In [2]:
from collections import Counter
import pandas as pd
import math

with open('./DATASET/train/truthful.txt') as t, open('./DATASET/train/deceptive.txt') as d:
    T_Train = t.read()
    D_Train = d.read()
    
with open('./DATASET/validation/truthful.txt') as t, open('./DATASET/validation/deceptive.txt') as d:
    T_Val = t.read()
    D_Val = d.read()
    
with open('./DATASET/test/test.txt') as t:
    Test = t.read()

In [4]:
def preprocess(text):
    return add_start_characters(text.split())
    
def add_start_characters(words):
    words = '<s> ' + words
    words = words.replace('\n', ' <s> ')
    return words[:-5]

def check_for_unk_words(word_list, corpus):
    # replace all unknown words with <UNK> token
    for i, word in enumerate(word_list):
        if word not in corpus:
              word_list[i] = '<UNK>'
    return word_list

In [5]:
def get_unigram_prob(corpus, unigram_key):
    total_words = 0
    for key in corpus:
        total_words += corpus[key]
    return corpus.get(unigram_key, 0)/total_words

def get_bigram_counts(word_list):
    corpus = {}
    for i, word in enumerate(word_list[1:], start=1):
        if word != '<s>':
            if (word_list[i-1], word) not in corpus:
                corpus[(word_list[i-1], word)] = 1
            else:
                corpus[(word_list[i-1], word)] += 1
    return corpus

def get_smoothed_bigram_corpus(token_list, bigrams):
    df = pd.DataFrame(1, index = token_list, columns = token_list) 
    for bigram in bigrams:
        df.loc[bigram[0], bigram[1]] += bigrams[bigram]
    return df

def get_smoothed_bigram_prob(bigram, smoothed_bigram_corpus):
    return smoothed_bigram_corpus.loc[bigram[0], bigram[1]]/df.loc[bigram[0]].sum()

In [8]:
class NGramModel():
    def __init__(self, *args):
        super(Model, self).__init__()
    
    def get_probability(self, *args):
        return
        
        
class UnigramModel(NGramModel):
    # assumes dataset is a cleaned, in-order list of the words in the desired input string 
    # with unknown words NOT yet handled !!!
    def __init__(self, data):
        super(UnigramModel, self).__init__()
        self.data = check_for_unk_words(data, self.model)
        self.model = get_n_gram_model(self.data, 1)

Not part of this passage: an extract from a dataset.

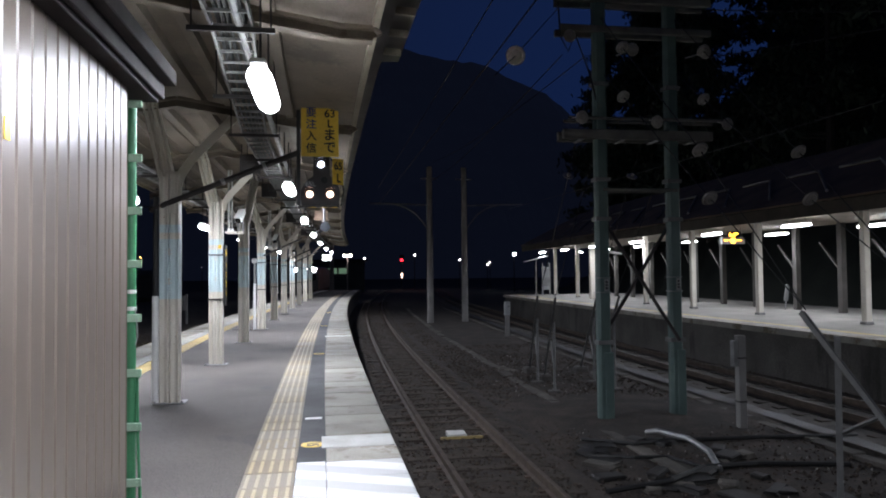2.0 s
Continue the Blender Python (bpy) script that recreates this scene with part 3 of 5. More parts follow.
# ---------------------------------------------------------------- the shed
def build_shed():
    t = thing("waiting_shed", "ribbed beige steel shed with dark brown eaves on the platform", "shed", (-1.195, 0, 0))
    y0, y1, h = -6.0, 6.035, 2.74
    bm = bmesh.new()
    n = int((y1 - y0) / 0.145)
    front = []
    for i in range(n):
        a = y0 + i * 0.145
        front += [(0.0, a), (0.0, a + 0.118), (-0.010, a + 0.127), (-0.010, a + 0.136)]
    front = [(u, v) for u, v in front if v <= y1] + [(0.0, y1)]
    lo = [bm.verts.new((u, v, 0.06)) for u, v in front]
    hi = [bm.verts.new((u, v, h)) for u, v in front]
    for i in range(len(front) - 1):
        bm.faces.new((lo[i], lo[i + 1], hi[i + 1], hi[i]))
    part("side_wall", bm, SIDING, t, "glossy beige ribbed steel siding")
    bm = bmesh.new()
    box(bm, -1.55, -0.03, y0, y1 - 0.005, 0.0, h)
    part("body", bm, SIDING, t)
    for nm, a in (("eave_box", (-1.65, 0.10, y0 - 0.2, y1 + 0.36, h - 0.005, h + 0.13)), ("fascia", (0.103, 0.135, y0 - 0.2, y1 + 0.38, h + 0.02, h + 0.19)), ("gutter", (0.138, 0.215, y0 - 0.2, y1 + 0.37, h + 0.11, h + 0.21))):
        bm = bmesh.new()
        box(bm, *a, bevel=0.006)
        part(nm, bm, BROWNTRIM, t, "dark brown steel eaves")
    bm = bmesh.new()
    box(bm, -0.02, 0.02, y0, y1 + 0.01, 0.0, 0.07)
    part("plinth", bm, DARKSTEEL, t)
    # sliding door with brown surround
    bm = bmesh.new()
    for a in ((1.2, 3.66, 1.93, 1.99), (3.60, 3.66, 0.0, 1.93)):
        box(bm, -0.02, 0.035, *a)
    part("door_surround", bm, BROWNTRIM, t, "dark brown door surround")
    d = new("sliding_door")
    d.parent = t
    tagged(d, "aluminium sliding door with frosted glass", "")
    bm = bmesh.new()
    for a in ((1.2, 3.59, 1.87, 1.925), (3.52, 3.59, 0.03, 1.87), (1.2, 3.52, 0.80, 0.90), (1.2, 3.52, 0.03, 0.12)):
        box(bm, 0.0, 0.028, *a)
    part("door_frame", bm, ALU, d)
    bm = bmesh.new()
    box(bm, -0.005, 0.012, 1.2, 3.52, 0.90, 1.87)
    part("upper_pane", bm, FROST, d, "dark greenish frosted glass pane")
    bm = bmesh.new()
    box(bm, -0.005, 0.012, 1.2, 3.52, 0.12, 0.80)
    part("lower_pane", bm, FROST, d, "scuffed frosted glass pane")
    bm = bmesh.new()
    box(bm, 0.0, 0.004, 4.31, 4.36, 2.10, 2.19)
    part("yellow_tag", bm, SIGNYELLOW, t, "small yellow tag")
    # green rain pipe on the end corner
    t2 = thing("rain_pipe", "bright green rain pipe with pale green brackets on the shed corner", "pipe", (-1.235, 6.29, 0))
    bm = bmesh.new()
    rod(bm, [(0, 0, 0.0), (0, 0, 2.7)], 0.029, 12)
    part("pipe", bm, GREENPIPE, t2)
    for z in (0.24, 0.595, 0.94, 1.295, 1.645, 1.99, 2.335, 2.69):
        bm = bmesh.new()
        box(bm, -0.07, 0.072, -0.047, -0.030, z - 0.026, z + 0.026, bevel=0.004)
        disc(bm, (0.045, -0.05, z + 0.004), (0, 1, 0), 0.007, 0.012, 8)
        part("bracket", bm, PIPECLIP, t2, "pale green pipe bracket")
    for z in (1.355, 1.465):
        bm = bmesh.new()
        rod(bm, [(0, 0, z - 0.012), (0, 0, z + 0.012)], 0.032, 12)
        part("tie", bm, WHITE, t2, "white plastic tie round the pipe")
    bm = bmesh.new()
    rod(bm, [(0.03, -0.03, 1.36), (0.045, -0.05, 1.27), (0.05, -0.05, 1.18), (0.035, -0.045, 1.12)], 0.004, 5)
    part("cord", bm, GALV, t2, "loose grey cord")
    bm = bmesh.new()
    rod(bm, [(0.036, 0.0, 0.95), (0.044, -0.01, 0.5), (0.07, -0.03, 0.02)], 0.010, 6)
    part("hose", bm, GREENPIPE, t2, "thin bright green hose")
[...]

    def get_probability(self, sequence):
        product = 1
        for word in sequence:
            product = product * get_unigram_prob(model, word)
        return product
    
    
    
class SmoothBigramModel(NGramModel):
    # assumes dataset is a cleaned, in-order list of the words in the desired input string 
    # with unknown words NOT yet handled !!!
    def __init__(self, data):
        super(SmoothBigramModel, self).__init__()
        self.data = check_for_unk_words(data, self.tokens)
        self.tokens = get_n_gram_model(self.data, 1)
        self.model = get_n_gram_model(self.data, 2)
        self.table = get_smoothed_bigram_corpus(self.tokens, self.model)

    def get_probability(self, sequence):
        bigrams = get_bigram_counts(sequence)
        product = 1
        for bigram in bigrams:
            product = product * get_smoothed_bigram_prob(bigram, self.table)
        return product

In [None]:
def get_n_gram_model(wordlist, n):
    # wordlist is an in-order list of the words on which to build the model
    # n determines whether to use unigram or bigram estimation (n must be 1 or 2)
    n_gram_model = {}
    for i, word in enumerate(wordlist):
        if i + n > len(wordlist) - 1:
            break
        key = tuple([wordlist[i+x] for x in range(n)])
        if n == 1:
            # by convention, we now use strings as keys for unigram models and tuples for bigram models
            key = word
        if key not in n_gram_model:
            n_gram_model[key] = 1
        else:
            n_gram_model[key] += 1 
    return n_gram_model

def get_n_gram_prob(sequence, model):
    # model is a dictionary representing the n-grams and counts for some dataset
    
    # this just gets n implied from the model
    for key in model:
        if isinstance(key, str):
            n = 1
        else:
            n = len(key)
        break
        
    if n == 1:
        # case if model uses unigram estimation
        result = 1
        for word in sequence:
            result = result * get_unigram_prob(model, word)
        return result
    elif n == 2:
        # case if model uses bigram estimation
        bigrams = get_bigram_counts(sequence)
        result = 1
        for bigram in bigrams:
            result = result * get_bigram_prob(model, bigram)
        return result
    else:
        # else cannot compute
        return 0
    
def compute_perplexity(test_corpus, model):
    # test_corpus: the corpus on which to compute the model's perplexity
    # test_corpus is a (unigram-count) dictionary of key:value pairiings where keys are all unique tokens 
    # for the desired input and values are their counts
    N = len(test_corpus)
    acc = 0
    for token in test_corpus:
        acc -= math.log(get_n_gram_prob(n_gram, model))
    return math.e ** ((1/N) * acc)